Basically as I was reading the article, I wanted to better understanding what Foursquare was and wanted to check it out and then come back and finish the article. This way I would have a deeper understanding about what I am reading. Yet here again we have an Internet site trying to horde all traffic coming into it and not sharing any traffic outside of it. When I come across sites like this, I tend to avoid them if at all possible. In most cases a regular author would link to the website, but sites like Mashable and hub pages don't allow outside linking except in certain situations. As with nofollow they attempt to get all traffic and keep all traffic at their site.
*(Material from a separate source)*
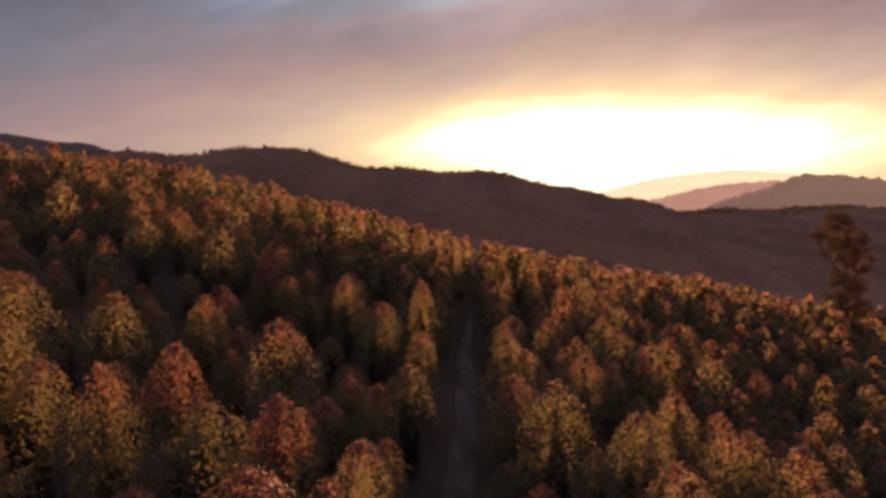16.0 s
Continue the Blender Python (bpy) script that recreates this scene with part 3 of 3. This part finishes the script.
def build_far_wood():
    """A closed canopy over the ridge, uneven like tree tops, with single crowns standing out of it."""
    gen = np.random.default_rng(21)
    gx, gy = np.meshgrid(np.arange(-420, 900, 4.5), np.arange(200, 700, 4.5), indexing="ij")
    gx, gy = gx + gen.normal(0, 0.9, gx.shape), gy + gen.normal(0, 0.9, gx.shape)

    def wooded(x, y):
        past = (y > np.clip(240 - 0.6 * x, 190, 280) + 35) | (x > 185)
        return past & ((np.abs(x) < 0.72 * y + 70) | (x > 0)) & (x < 1.35 * y - 10)

    lump = np.sin(gx / 6.1 + 2 * np.sin(gy / 11)) * np.sin(gy / 7.3 + 2 * np.sin(gx / 13))
    patch = np.sin(gx / 23 + 3 * np.sin(gy / 41)) * np.sin(gy / 31 + 2 * np.sin(gx / 37))
    gz = height(gx, gy) + 3.7 + 0.7 * lump + gen.normal(0, 0.42, gx.shape)
    w = gx.shape[1]
    i, j = np.meshgrid(np.arange(gx.shape[0] - 1), np.arange(w - 1), indexing="ij")
    keep = wooded(gx, gy)[:-1, :-1]
    p = i[keep] * w + j[keep]
    faces = np.concatenate([np.stack([p, p + w, p + w + 1], -1), np.stack([p, p + w + 1, p + 1], -1)])
    sheet = (np.stack([gx, gy, gz], -1).reshape(-1, 3), faces, (0.55 + 0.25 * patch + gen.normal(0, 0.12, gx.shape)).ravel())
    # crowns on the crest and on the near foot of the slope
    x, y = gen.uniform(-420, 900, 16000), gen.uniform(200, 690, 16000)
    crest = np.abs(y - 650 - 25 * np.sin(x / 110)) < 22
    keep = wooded(x, y) & (crest | (y < 330))
    x, y, crest = x[keep], y[keep], crest[keep]
    size = gen.uniform(0.75, 1.35, len(x))
    joined_wood("ridge_woodland", x, y, height(x, y), size, size, gen.uniform(0, 6.283, len(x)), [(crest, 14, 1.1), (~crest, 60, 0.8)],
                "dark brown woodland covering the ridge across the valley", WOOD_LEAF, sheet, wide=3.0, tall=3.2, base=1.8)


build_far_wood()

# single trees that stand above the ridge's skyline
for k, (rx_, tall_, wide_, flat_) in enumerate([(265, 9.0, 5.0, 0.9), (284, 8.0, 3.6, 0.9), (138, 8.0, 5.0, 2.0), (150, 8.6, 5.0, 2.2), (164, 8.0, 5.5, 2.0), (46, 8.5, 2.2, 1.8), (60, 7.5, 3.5, 1.6),
                                                (213, 8.2, 4.5, 1.8), (240, 7.6, 4.0, 1.6), (384, 8.5, 4.5, 2.4), (372, 8.0, 5.0, 2.2), (330, 7.8, 4.0, 1.8)]):
    ry_ = 650 + 25 * math.sin(rx_ / 110) - 2
    top_ = float(height(rx_, ry_)) + tall_ * 0.8
    tall_tree("dark flat-crowned tree on the wooded ridge" if flat_ < 1.5 else "dark spreading tree on the wooded ridge", rx_, ry_, top_ - flat_,
              [(0, 0, top_ - flat_, wide_ * 0.6, wide_ * 0.6, flat_), (-wide_ * 0.5, 0, top_ - flat_ * 1.2, wide_ * 0.55, wide_ * 0.5, flat_ * 0.8), (wide_ * 0.5, 0, top_ - flat_ * 1.3, wide_ * 0.55, wide_ * 0.5, flat_ * 0.8)],
              0.4, (0, 0), 1.0, 0.6, 30 + k, mat=WOOD_LEAF, name="ridge_tree")

# hazy distance behind the ridge ----------------------------------------------


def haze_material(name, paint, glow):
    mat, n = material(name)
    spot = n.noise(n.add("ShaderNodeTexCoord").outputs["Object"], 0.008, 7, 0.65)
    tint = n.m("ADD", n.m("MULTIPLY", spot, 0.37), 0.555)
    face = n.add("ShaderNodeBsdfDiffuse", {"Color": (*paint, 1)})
    # emission on the hill's own surface stands in for lit hazy air
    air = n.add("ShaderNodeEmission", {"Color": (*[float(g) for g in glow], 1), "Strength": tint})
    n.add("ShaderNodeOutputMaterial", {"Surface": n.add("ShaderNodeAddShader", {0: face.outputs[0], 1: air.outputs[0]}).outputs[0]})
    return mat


def distant_hill(label, distance, first, last, profile, paint, glow, wobble):
    """A long hill far off: a ridge with a near and a far slope, following the bearing from first to last degrees."""
    a = np.linspace(first, last, 260)
    rise = profile(a) * distance + wobble * (0.5 * np.sin(a * 9) * np.sin(a * 3.1) + 0.3 * np.sin(a * 23) + 0.3 * np.sin(a * 41 + 2 * np.sin(a * 5)))
    rows = []
    for push, share in ((-0.36, 0.0), (-0.12, 0.5), (-0.02, 0.93), (0.0, 1.0), (0.02, 0.93), (0.12, 0.0)):
        d = distance * (1 + push)
        z = -60 + (rise + 60) * share
        rows.append(np.stack([5 + d * np.sin(np.radians(a)), 50 + d * np.cos(np.radians(a)), z], -1))
    w = len(a)
    faces = [(i * w + j, i * w + j + 1, (i + 1) * w + j + 1, (i + 1) * w + j) for i in range(5) for j in range(w - 1)]
    ob = link("backdrop", np.concatenate(rows), faces, haze_material("haze_glow_hill", paint, glow), True)
    tagged(ob, label, "hill", kind="structure")


HAZE = 0.58        # strength of the haze put into the far hills' surfaces as glow


def outline(a, marks):
    """Height of a hill's crest over its distance, by bearing, eased round its corners."""
    return sum(np.interp(a + d, [m[0] for m in marks], [m[1] for m in marks]) for d in (-0.5, -0.2, 0.2, 0.5)) / 4


MOUNTAIN = [(-75, 0.06), (-55, 0.115), (-42, 0.135), (-36, 0.134), (-32.5, 0.1305), (-30.8, 0.1265), (-28.5, 0.1137), (-27.4, 0.1132), (-25.3, 0.1075), (-24.1, 0.109), (-23.1, 0.1075), (-21, 0.0985),
            (-19.1, 0.0933), (-16.7, 0.0805), (-15.3, 0.0725), (-14.1, 0.0755), (-12.2, 0.0705), (-10.9, 0.0665), (-9.2, 0.068), (-8.1, 0.063), (-7.2, 0.054), (-5, 0.04), (-2, 0.01)]
distant_hill("long dark mountain behind the plantation, greyed by painted-on haze", 2100, -75, -2, lambda a: outline(a, MOUNTAIN), (0.045, 0.035, 0.03), HAZE * np.array((0.0125, 0.0088, 0.0092)), 2.6)
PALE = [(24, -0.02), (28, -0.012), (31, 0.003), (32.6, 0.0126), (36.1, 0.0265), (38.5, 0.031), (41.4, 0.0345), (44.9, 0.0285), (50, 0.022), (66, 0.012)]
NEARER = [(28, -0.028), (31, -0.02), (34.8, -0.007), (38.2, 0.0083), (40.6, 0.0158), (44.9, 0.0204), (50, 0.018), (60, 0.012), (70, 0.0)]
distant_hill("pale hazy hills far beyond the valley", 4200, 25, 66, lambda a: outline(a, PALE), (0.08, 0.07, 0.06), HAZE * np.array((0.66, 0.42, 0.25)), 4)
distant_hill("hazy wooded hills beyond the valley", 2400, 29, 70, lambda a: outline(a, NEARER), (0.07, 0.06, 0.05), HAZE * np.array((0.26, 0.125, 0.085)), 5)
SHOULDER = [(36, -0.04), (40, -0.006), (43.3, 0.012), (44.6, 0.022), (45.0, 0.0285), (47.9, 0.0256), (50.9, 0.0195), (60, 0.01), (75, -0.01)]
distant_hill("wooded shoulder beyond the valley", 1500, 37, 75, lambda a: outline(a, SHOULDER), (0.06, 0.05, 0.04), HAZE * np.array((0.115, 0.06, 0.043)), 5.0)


def build_lake():
    a = np.linspace(0, 2 * np.pi, 48, endpoint=False)
    cx, cy = 5 + 3100 * math.sin(radians(33.5)), 50 + 3100 * math.cos(radians(33.5))
    out = 1 + 0.12 * np.sin(3 * a) + 0.07 * np.sin(5 * a + 1)
    u, w = 60 * out * np.cos(a), 520 * out * np.sin(a)
    top = np.stack([cx + 0.834 * u + 0.552 * w, cy - 0.552 * u + 0.834 * w, np.full(48, -19.5)], -1)
    mesh = bpy.data.meshes.new("water")
    low = top - np.array([0, 0, 4.0])
    mesh.from_pydata(np.concatenate([top, low]).tolist(), [], [tuple(range(48))] + [(i, i + 48, (i + 1) % 48 + 48, (i + 1) % 48) for i in range(48)])
    mat, n = material("still_water")
    ripple = n.add("ShaderNodeBump", {"Height": n.noise(n.add("ShaderNodeTexCoord").outputs["Object"], 0.3, 3), "Strength": 0.03})
    face = n.add("ShaderNodeBsdfPrincipled", {"Base Color": (0.02, 0.025, 0.03, 1), "Roughness": 0.08, "Normal": ripple.outputs[0]})
    n.add("ShaderNodeOutputMaterial", {"Surface": face.outputs[0]})
    mesh.materials.append(mat)
    tagged(new("water", mesh), "small far lake mirroring the bright sky", "lake", kind="structure")


build_lake()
If memory serves About started this trend and in those days you actually got paid if you created pages that brought traffic. Now they use and abuse their customers and writers. All I can say is this is the primitive DRM mindset that serves no one, not even the company doing it. In the short term this might work, but int he long term it drives people away. The funny thing is that Mashable calls it's self a social network, but it really is the worst sense of that. You can only become apart of their network if you write articles for free. Mashable is really a big marketing machine that use other social networks to promote itself. The funny thing is that it doesn't work very well. I have only had to stumble across them a couple of time and their articles appear to mostly recycled from other content on the net.
In closing, sharing is the key to real community and for your own growth.